Even if people don’t quite see or share the value of caring for our fellow beings, there are just plain practical and selfish reasons to want everyone to do better. If people do not live in fear and deprivation, they are much less likely to steal or hurt others out of desperation. The level of violence has been escalating in our country, as unhealthy, angry people use their fists or pick up guns to take their rage and frustration out on others. As the gap between the wealthiest and the rest of us expands, as tax breaks and benefits accrue to the wealthy at the expense of people with lower incomes, the frustration, anger, and hopelessness grow as people try to just live a decent life and provide for themselves and their families. When people sequester themselves in gated communities, perhaps they see themselves as privileged, but it seems to me they are locking themselves in, being voluntary prisoners, instead of living without fear in their community.

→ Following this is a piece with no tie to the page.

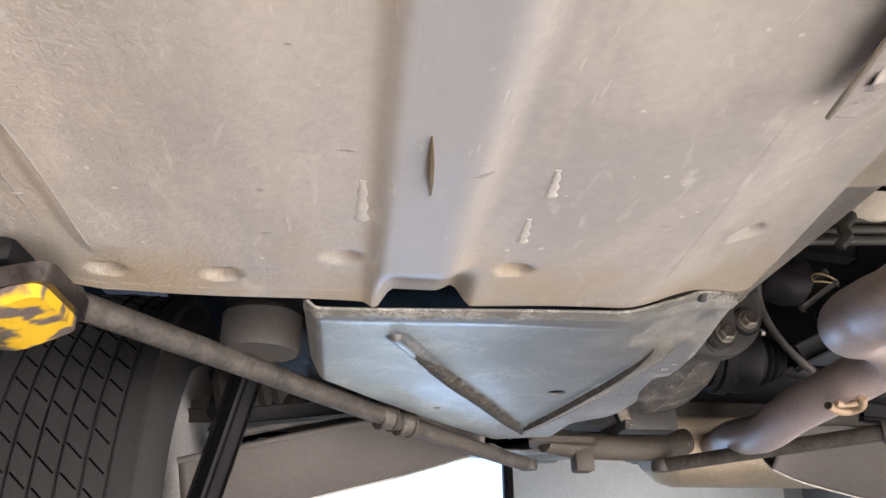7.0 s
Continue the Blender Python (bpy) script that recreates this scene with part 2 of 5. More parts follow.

People with adequate healthy care are not reliant on expensive visits to the emergency room with everyone else paying increasing insurance premiums to cover the cost. If people are healthier, happier, with adequate education, they are likely to be better at whatever work they do, and we would all have the blessing of interacting with people who are good at their jobs, providing excellent service.
Along with many others, I’m frustrated with the partisan politics and the voters who support candidates who don’t seem to understand their responsibilities or what the “common good” means. Doesn’t a Supreme Court candidate who will need intelligent and reasoned judgment pretty much disqualify himself when he dissolves into rage, partisan accusations, and bullying right on the stand? Doesn’t a president involved in thousands of lawsuits who routinely bullies and demeans women, immigrants, minorities, and reporters disqualify himself as a leader of the country?
What I do understand is that we have a powerful tool to make a difference, and that is the right to vote. Fight for what you care about, education, health care, human rights, social security, gun laws, environmental standards, or anything else. Research the candidates, and support those who represent your values. Talk to others and encourage others not to sink into apathy or hopelessness. That’s a sure win for the opposition.